Le mécontentement que l’Empereur avait manifesté à Goltz ne troubla guère Bismarck. Il répondit philosophiquement à son ambassadeur : « La pénible impression de Napoléon a étonné le Roi. Quel peut en être le motif ? Désirait-il notre rupture avec l’Autriche ? Cela devrait nous rendre doublement défians (1er septembre 1865). »
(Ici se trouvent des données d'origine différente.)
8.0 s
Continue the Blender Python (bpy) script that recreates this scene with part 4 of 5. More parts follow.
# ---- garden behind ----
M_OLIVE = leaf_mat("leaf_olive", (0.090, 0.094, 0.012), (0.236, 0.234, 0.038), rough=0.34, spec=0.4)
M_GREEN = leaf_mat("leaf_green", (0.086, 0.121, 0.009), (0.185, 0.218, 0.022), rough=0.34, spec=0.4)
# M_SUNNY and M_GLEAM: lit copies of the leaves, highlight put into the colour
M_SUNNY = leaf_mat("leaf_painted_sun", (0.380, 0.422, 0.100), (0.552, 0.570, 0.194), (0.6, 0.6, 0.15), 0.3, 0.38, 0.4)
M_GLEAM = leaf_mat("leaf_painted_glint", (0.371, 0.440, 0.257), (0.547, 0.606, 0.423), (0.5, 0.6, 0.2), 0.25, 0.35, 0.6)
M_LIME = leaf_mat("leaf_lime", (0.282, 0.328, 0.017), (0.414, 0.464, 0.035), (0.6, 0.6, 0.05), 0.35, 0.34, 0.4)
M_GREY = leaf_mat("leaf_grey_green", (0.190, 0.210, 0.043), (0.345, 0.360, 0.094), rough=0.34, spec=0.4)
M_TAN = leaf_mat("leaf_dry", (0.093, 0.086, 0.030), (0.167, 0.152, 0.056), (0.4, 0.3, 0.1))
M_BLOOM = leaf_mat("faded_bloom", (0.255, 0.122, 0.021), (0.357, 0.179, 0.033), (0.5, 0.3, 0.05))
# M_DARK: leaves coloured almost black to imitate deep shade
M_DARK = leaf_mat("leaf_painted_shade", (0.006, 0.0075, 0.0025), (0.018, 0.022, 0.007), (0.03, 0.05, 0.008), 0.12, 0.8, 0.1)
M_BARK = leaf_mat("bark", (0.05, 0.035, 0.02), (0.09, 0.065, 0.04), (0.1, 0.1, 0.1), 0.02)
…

Dans ses premières conversations avec Lefebvre de Béhaine (du 9 au 12 septembre 1865), après son retour à Berlin[1], ignorant encore la circulaire de Drouyn de Lhuys, ne connaissant que les articles des journaux français ennemis de l’Allemagne, il s’expliqua familièrement et librement comme on fait avec un ami : — Il regrettait que la convention eût donné matière en France à des interprétations sévères. Il ne retirait aucune des déclarations qu’il avait faites plusieurs fois sur les Danois du Sleswig. Il désirait être le plus tôt possible en mesure de satisfaire à nos demandes en leur faveur : « La Prusse n’a nul besoin des districts purement danois du Sleswig du Nord. Une fois que nous aurons trouvé et fixé une bonne ligne de défense, rien ne nous serait plus agréable que de pouvoir, en nous entamant un bout de l’orteil, nous débarrasser, en les restituant au Danemark, de populations hostiles à l’Allemagne, et qui nous attireraient des difficultés que ne balancerait aucun avantage sérieux. » — Seulement, pour en arriver là, il a besoin d’être secondé par les circonstances propices. Il espérait qu’à l’aide d’une crise survenant dans la situation générale de l’Europe, le roi Guillaume pourrait, sur ce point en même temps que sur plusieurs autres, adhérer à des combinaisons que l’esprit public en Allemagne ne

  1. Il y était rentré le 7 septembre.